A Reflexion/ Brainstorm-ish text in two parts

PART ONE

For every student, the end of the school year is basically hell. Endless projects and exams, thousands of nights without sleep and deep into big books with really small letters. And in some point, as we approach summer holidays, we catch ourselves thinking "I was so much luckier last year, why did I even complain about essays then, they weren't as hard as this year's".

The thing is, senior year is that way, every day.

Senior year is to sleep five hours a night, when you don't have tests the next day. It is to prepare good presentations in record time (Michael Phelps would be jealous) and act like you took forever searching for everything, when you actually procrastinated a lot.

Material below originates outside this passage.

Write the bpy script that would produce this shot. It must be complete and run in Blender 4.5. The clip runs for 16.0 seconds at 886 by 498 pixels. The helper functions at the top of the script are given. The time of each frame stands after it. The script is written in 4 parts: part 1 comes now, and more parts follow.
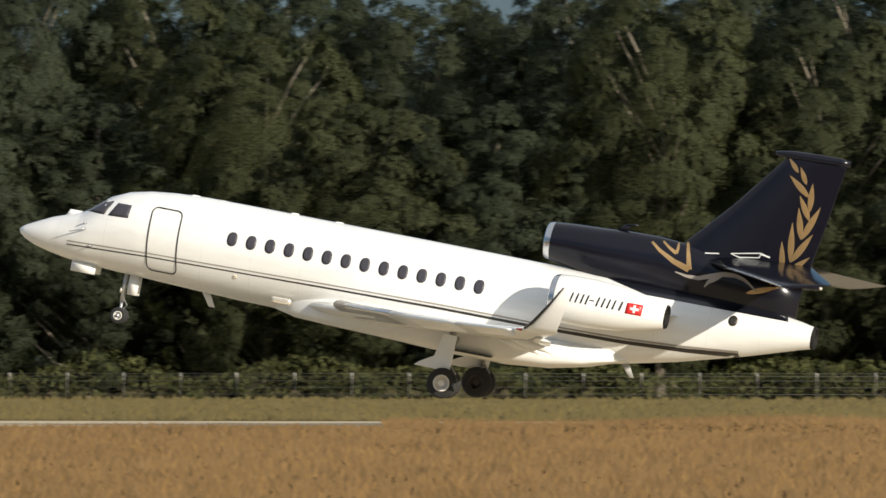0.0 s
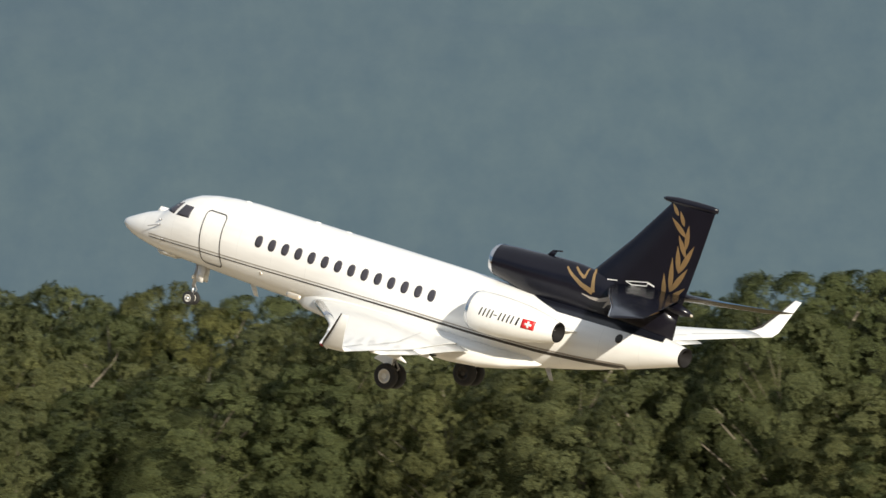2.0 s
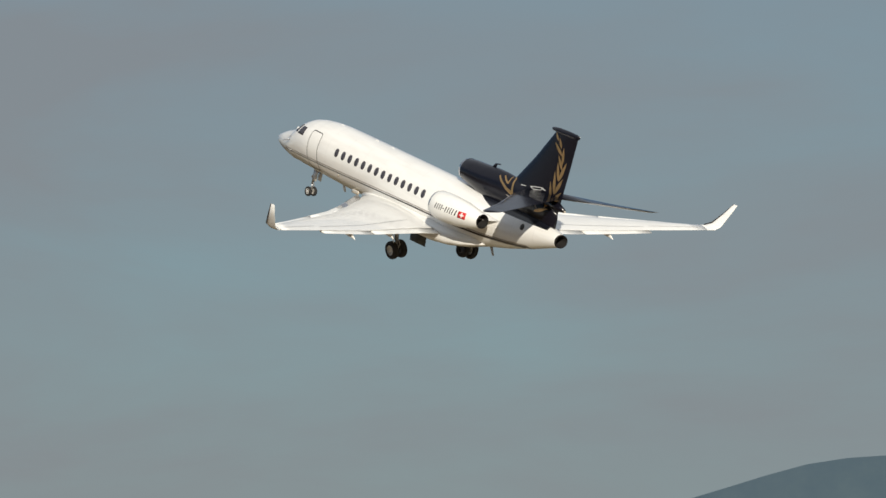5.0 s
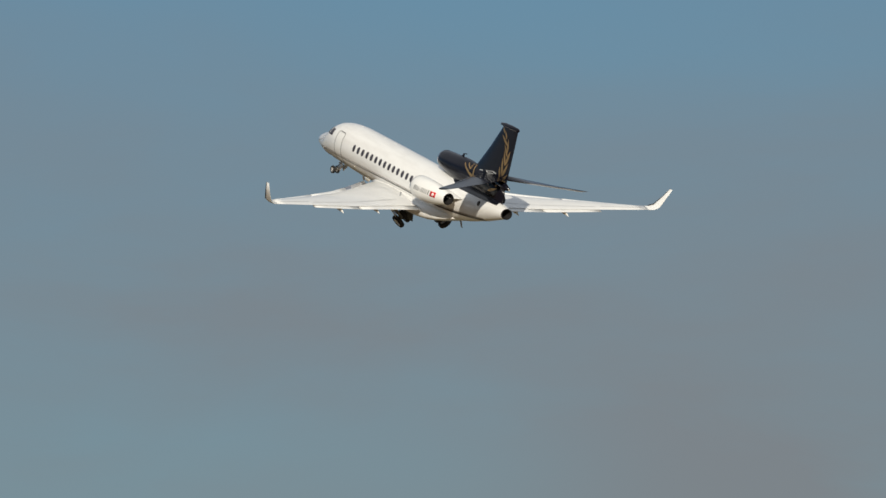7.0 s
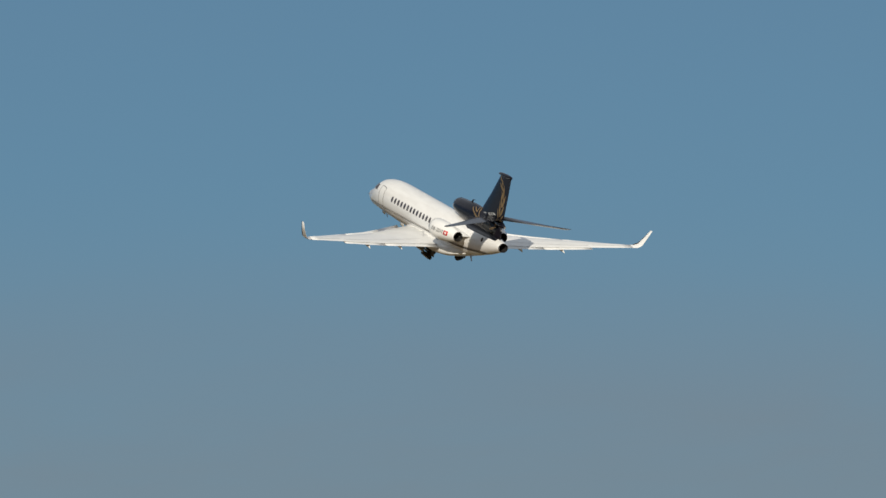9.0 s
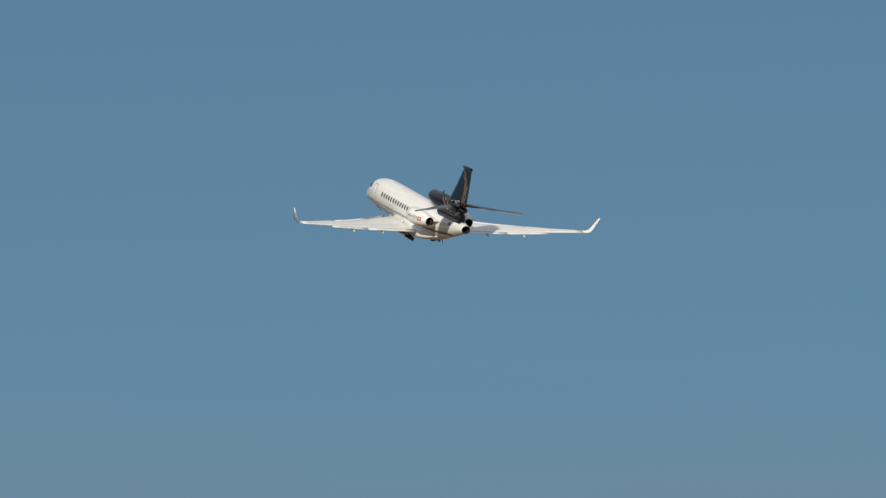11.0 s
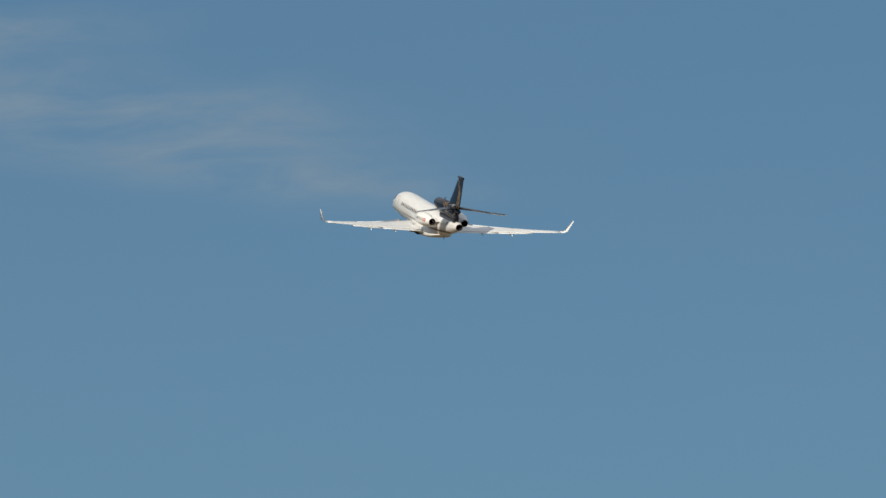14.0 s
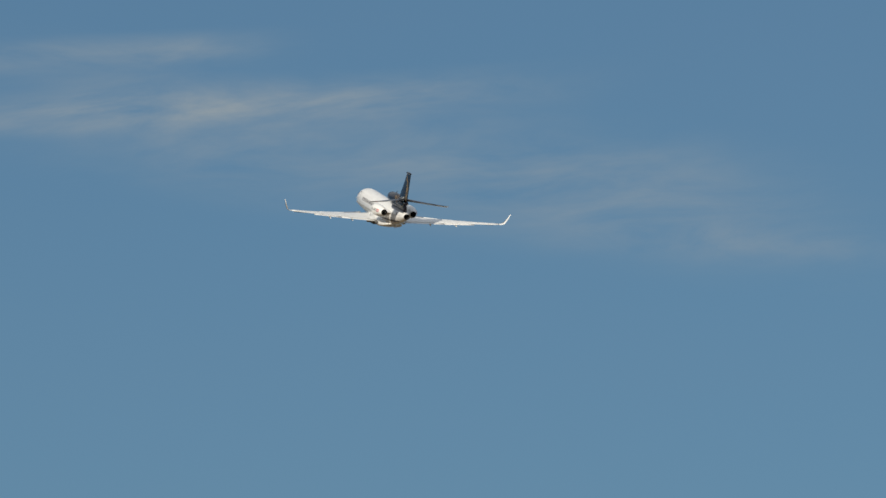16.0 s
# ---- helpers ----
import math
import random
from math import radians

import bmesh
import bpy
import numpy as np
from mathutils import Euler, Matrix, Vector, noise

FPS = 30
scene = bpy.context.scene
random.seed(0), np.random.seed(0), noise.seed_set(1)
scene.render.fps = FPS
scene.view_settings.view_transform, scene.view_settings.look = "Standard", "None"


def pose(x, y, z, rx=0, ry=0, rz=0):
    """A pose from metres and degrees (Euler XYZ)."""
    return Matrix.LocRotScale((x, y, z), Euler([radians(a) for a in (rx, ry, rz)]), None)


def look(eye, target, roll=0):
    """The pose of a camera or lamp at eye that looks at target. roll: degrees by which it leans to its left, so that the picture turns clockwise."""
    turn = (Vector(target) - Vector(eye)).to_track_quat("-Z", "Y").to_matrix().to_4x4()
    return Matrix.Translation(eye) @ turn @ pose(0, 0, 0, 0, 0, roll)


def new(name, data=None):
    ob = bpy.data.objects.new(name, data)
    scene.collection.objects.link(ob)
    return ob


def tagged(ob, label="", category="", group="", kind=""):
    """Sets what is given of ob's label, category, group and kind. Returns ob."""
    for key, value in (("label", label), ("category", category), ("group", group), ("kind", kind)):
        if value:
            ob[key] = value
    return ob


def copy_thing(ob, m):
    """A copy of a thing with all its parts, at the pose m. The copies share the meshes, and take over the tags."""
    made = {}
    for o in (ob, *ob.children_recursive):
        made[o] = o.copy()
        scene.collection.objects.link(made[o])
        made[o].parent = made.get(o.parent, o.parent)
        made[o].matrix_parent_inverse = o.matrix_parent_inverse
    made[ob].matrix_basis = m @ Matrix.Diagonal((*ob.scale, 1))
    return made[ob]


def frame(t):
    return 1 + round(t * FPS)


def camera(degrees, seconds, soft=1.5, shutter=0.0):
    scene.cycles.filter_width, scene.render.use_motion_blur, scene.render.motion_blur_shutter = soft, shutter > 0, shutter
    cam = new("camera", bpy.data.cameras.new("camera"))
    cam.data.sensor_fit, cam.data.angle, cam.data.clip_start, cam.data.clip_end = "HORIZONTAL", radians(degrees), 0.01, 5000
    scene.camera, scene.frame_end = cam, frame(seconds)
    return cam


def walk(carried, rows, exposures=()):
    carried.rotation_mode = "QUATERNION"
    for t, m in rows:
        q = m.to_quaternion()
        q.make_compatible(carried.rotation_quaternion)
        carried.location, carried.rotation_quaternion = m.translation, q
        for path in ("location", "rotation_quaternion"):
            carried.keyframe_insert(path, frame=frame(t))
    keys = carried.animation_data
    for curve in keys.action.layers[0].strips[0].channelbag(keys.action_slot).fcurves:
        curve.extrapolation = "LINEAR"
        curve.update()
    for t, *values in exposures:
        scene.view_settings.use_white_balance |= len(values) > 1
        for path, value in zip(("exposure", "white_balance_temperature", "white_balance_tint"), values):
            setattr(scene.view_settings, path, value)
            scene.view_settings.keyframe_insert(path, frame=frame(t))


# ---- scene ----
# seconds, pitch and yaw of the tripod head (degrees)
CAMERA_ROWS = [
    (0.0, 0.587, 14.433),
    (0.5, 0.677, 20.604),
    (1.0, 0.724, 26.366),
    (1.5, 1.081, 31.157),
    (2.0, 1.900, 35.764),
    (2.5, 2.121, 40.129),
    (3.0, 2.199, 43.735),
    (3.5, 2.799, 46.740),
    (4.0, 3.323, 49.687),
    (4.5, 3.861, 52.298),
    (5.0, 4.399, 54.616),
    (5.5, 4.924, 56.677),
    (6.0, 5.436, 58.515),
    (6.5, 5.909, 60.101),
    (7.0, 6.300, 61.591),
    (7.5, 6.809, 63.183),
    (8.0, 7.518, 64.359),
    (8.5, 7.956, 65.464),
    (9.0, 8.041, 66.451),
    (9.5, 8.331, 67.380),
    (10.0, 8.598, 68.240),
    (10.5, 8.841, 69.040),
    (11.0, 9.063, 69.790),
    (11.5, 9.264, 70.498),
    (12.0, 9.374, 71.114),
    (12.5, 9.695, 71.822),
    (13.0, 9.888, 72.537),
    (13.5, 9.984, 73.164),
    (14.0, 10.104, 73.929),
    (14.5, 10.302, 74.575),
    (15.0, 10.422, 75.101),
    (15.5, 10.414, 75.678),
    (16.0, 10.435, 76.233),
]
EYE = (0.0, 0.0, 2.0)
cam = camera(4.853, 16.0, soft=1.5, shutter=0.054)
walk(cam, [(t, pose(*EYE, 90 + p, 0, y)) for t, p, y in CAMERA_ROWS],
     exposures=[(0.0, 0.5), (3.6, 0.5), (5.6, 0.0), (8.5, -0.07), (11.5, -0.08), (13.0, 0.02), (16.0, 0.04)])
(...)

It is to feel the world on your shoulders and to think that nobody has ever been through that in the history of humanity.

It is to have many revision exercises given on one day and to read 30 pages of a thesis written by Foucault.

It is to realize that the person you started calling your friend when high school started actually was never there for you - or never there in the way you needed.

It is to see who really stands by your side when you're stuck with horrible team mates in your group project.

It is to have nervous breakdowns every four days, and to consider not finishing school, because it is too much for you.

It is to feel the world conspiring against you, and to cry alone before falling asleep- so that no one can hear you and your tears.

It is to feel powerless and small and egoistic because you know, it could be worse. You could be a fugitive from Syria, or a victim in a terror attack or have someone dying in your family.

Girl, and you can't even manage to keep up with homework, shame on you.

Senior year is to be the one person trying to hold your friends' group together, and trying to consulate everyone, while looking like the strong person - when, in fact, you're screaming inside. I MEAN WHY DO BAD THINGS HAPPEN TO GOOD PEOPLE AND I WISH I COULD JUST GO BACK IN TIME WHEN THE BIGGEST OF OUR ISSUES WAS TO CHOOSE WHICH TV CHANNEL TO WATCH.

To be a senior is to wake up at 4am before exams to go through the subject.

It is to have almost no weekend at all, and to basically abandon Netflix, because there isn't any time to binge-watch young Leonardo DiCaprio's movies.

It is to have more than 300 videos in your "to watch later" YouTube playlist.

It is to crave for summer on the third lesson of the first day of second semester of senior year, right after winter holidays.

It is to abominate futility, and everyone who doesn't seem to mind about serious issues.

It is to have patience with your computer, and stop yourself from yelling at it after it starts updating and you can't use it/ you lose the whole written essay.

It is to try to do everything you did before, but with almost no free time at all, and to somehow still do well at school.


Remember when you dreamed of prom? It isn't really the biggest of your interests anymore.

Graduation day? Well, you still do dream about it, but it isn't the same thing. It may still be exciting - but it also means the beginning of your future life as an adult. And that, for a senior, is really, really scary.

It means you no longer are a teenager - and you've been able to, in so little time, make yourself comfortable with that 'in-between' limbo that adolescence is. For some of course, that limbo was worse than for others, but even in some little way there's always something you'll miss from these years (even I - the most unteenage of teenagers will).

I used to have a teacher who said that, if you could manage to finish senior year with an average grade of nine - out of ten points - you'd be successful in life.

(Fun fact: only two of the almost 500 seniors in my year managed that. And no, I'm not one of them, but I was able to get pretty close.)

Anyway, it doesn't really give us a nice perspective of what's to come, because, you know, senior year of high school is all the problems in life which somehow manage to emerge and seem worse at seventeen.


Senior year is to, once and for all, try to hug the whole world with your arms, and let go of nothing or no one.